Mums can benefit physically, mentally and emotionally from time to themselves.

"If these for elements are not nurtured or restored, over time this can increase a woman's stress, and in some instances (depending on other factors), may also increase her risk of postpartum depression."

Dr Highet says waking early to get your 'me' time can be extra beneficial, as you're less likely to be disturbed by others during that time.

However, she says this plan won't suit everyone.

If your quality of sleep is poor, waking up early may leave you even more tired. In that case, she says it might be better to take your 'me' time in the evening.

Dr Highet reassures that it doesn't matter when you take time out for yourself – be it morning, afternoon or evening.

What's important is that you simply make such time a priority.
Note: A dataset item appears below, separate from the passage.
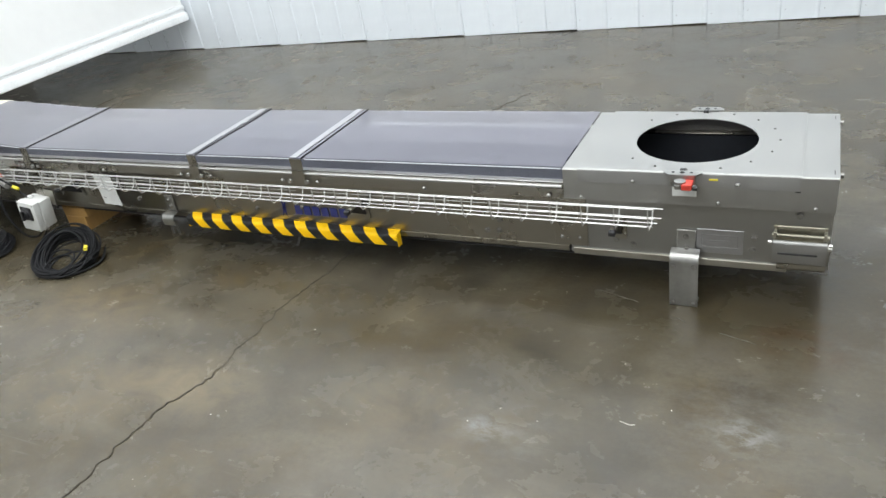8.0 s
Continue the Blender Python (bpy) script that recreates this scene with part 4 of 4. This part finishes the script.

If you're keen to try some early morning 'me' time, you can join Ashley in her aim to unite mums in what she's dubbed the "miracle momma morning" by heading to her Facebook page.

While the idea of setting your alarm for the wee hours might not seem appealing, Kate reassures that waking early not only gets easier with time, but that it's worth the effort.

"Morning rituals help us feel renewed and re-energised… [and] can be truly transformative in every aspect of our lives."